Readers who are not fascinated with these matters are invited to skip to the next section, but one other problem should be mentioned: the relationship between Isabel Bobo and 4 James Stewart's wife, "Lida" Bobo (probably Scynthia Bobo, in the light of recent findings - see 4 James Stewart for more information). In the past these two Bobo women have been identified as sisters, but the evidence now indicates that James' Bobo wife was a niece of Isabel Bobo, and probably the sister of John S. Bobo, 6 Clark's cousin and correspondent. The names of John S. Bobo's and Scynthia Bobo's parents are not known.

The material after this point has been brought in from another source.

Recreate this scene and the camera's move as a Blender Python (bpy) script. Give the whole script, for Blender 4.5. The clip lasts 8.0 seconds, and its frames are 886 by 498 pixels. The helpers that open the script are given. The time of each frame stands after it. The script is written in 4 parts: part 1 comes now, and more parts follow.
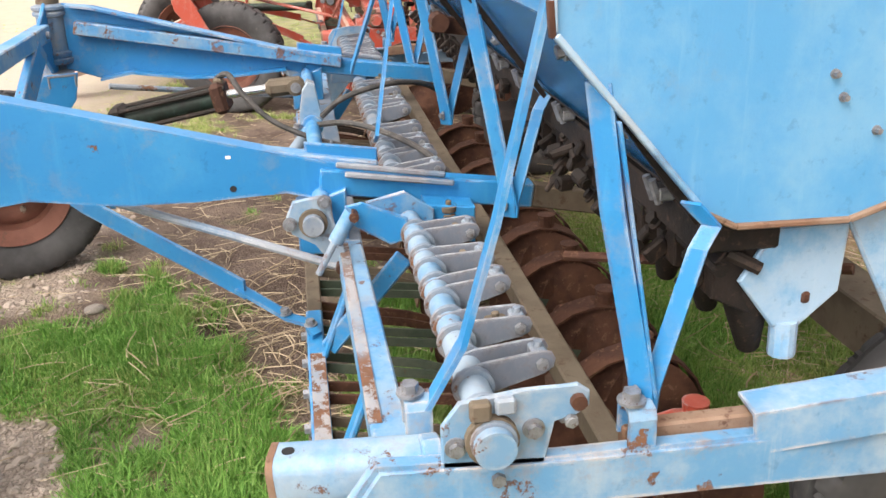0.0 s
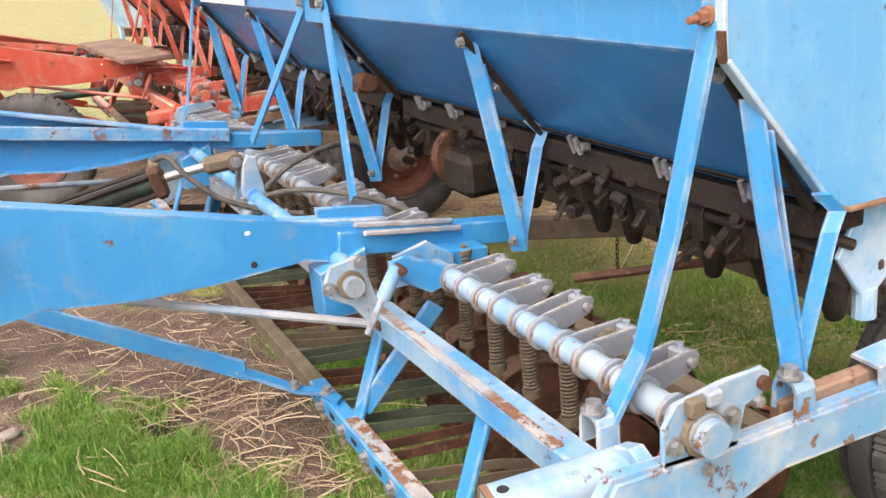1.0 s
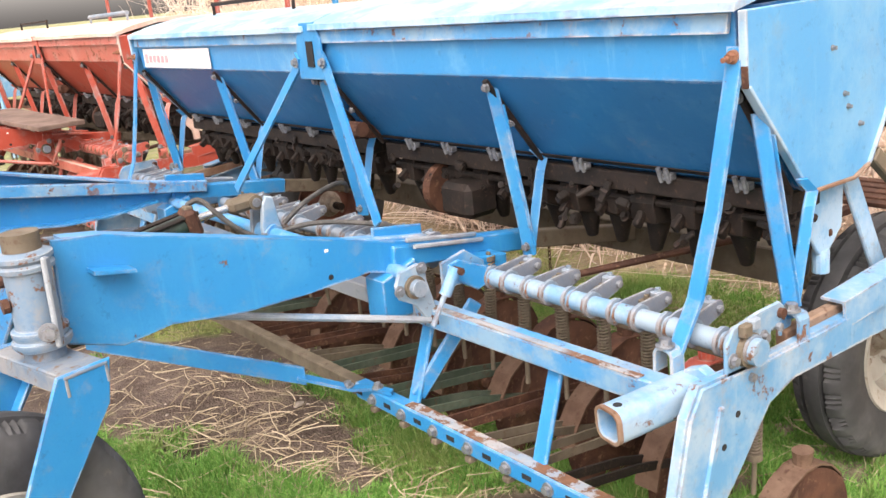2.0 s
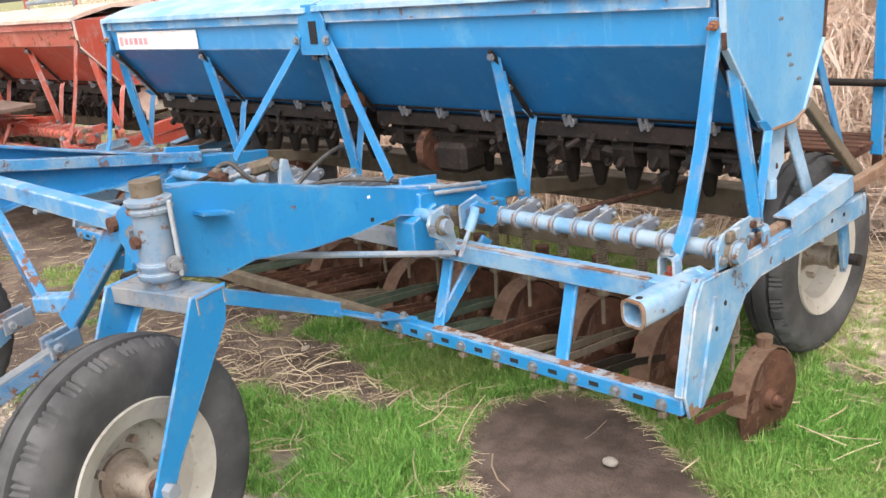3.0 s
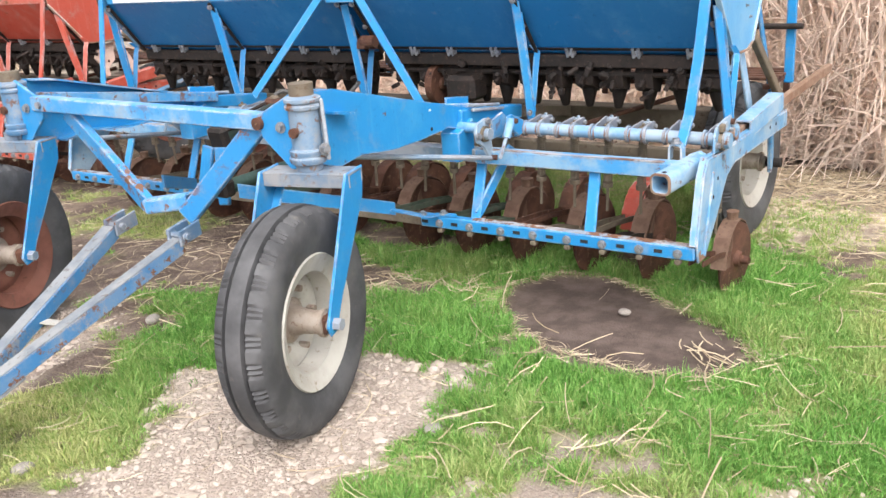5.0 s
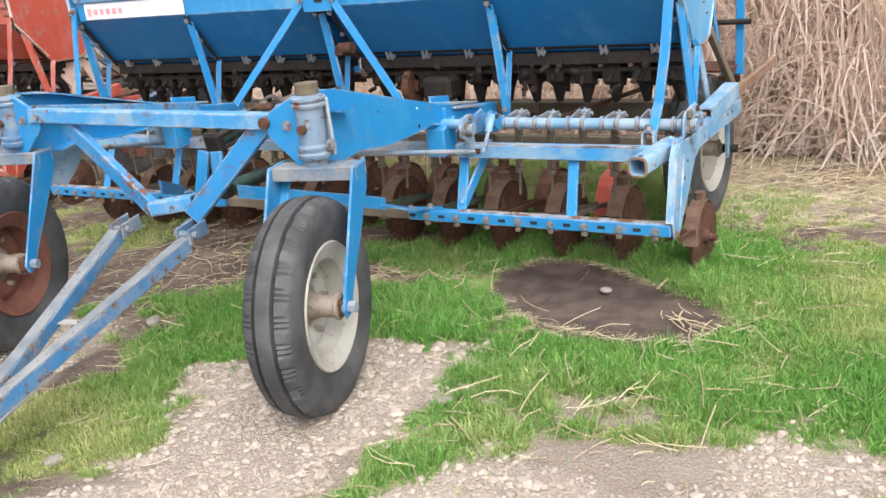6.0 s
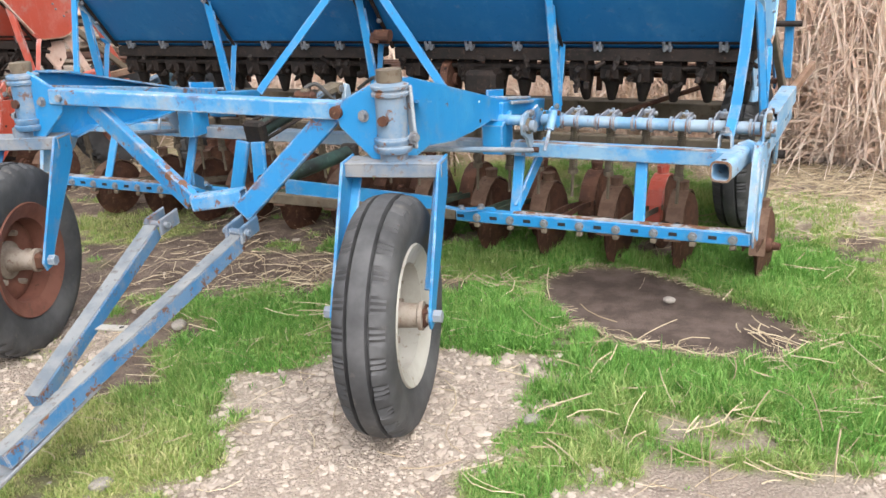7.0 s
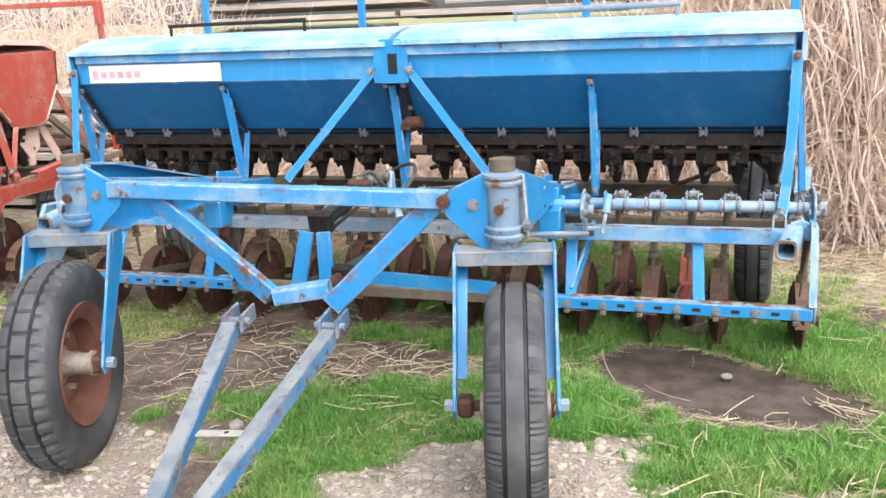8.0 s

There has been little progress in recent years in tracking down the identity of the family of Walter Stewart, Sr. - and of his first wife, Mary Ross - in northern Ireland. If our Walter was indeed from County Antrim - which appears likely - and if the old tradition that he was a weaver is true, then it is possible that he was a later descendant of a Col. Walter Stewart, whom the Stewart Clan Magazine (Nov. and Dec. 1933) describes as a colonel of one of ten regiments of Scotch soldiery sent to Ireland in 1643 to quell the native Irish. He later retired from military service and settled near Procles in County Antrim, where his later descendants "made bleach linen cloth along the Main water for about fifty years." Later members of the family moved to an estate called Cairndeasy in County Londonderry, from whence several emigrated to America, most of the known ones to Pennsylvania.*

*Information located through the courtesy of Mrs. Aldine K. Burks, Tucson, Arizona, member of the Arizona State Genealogical Society.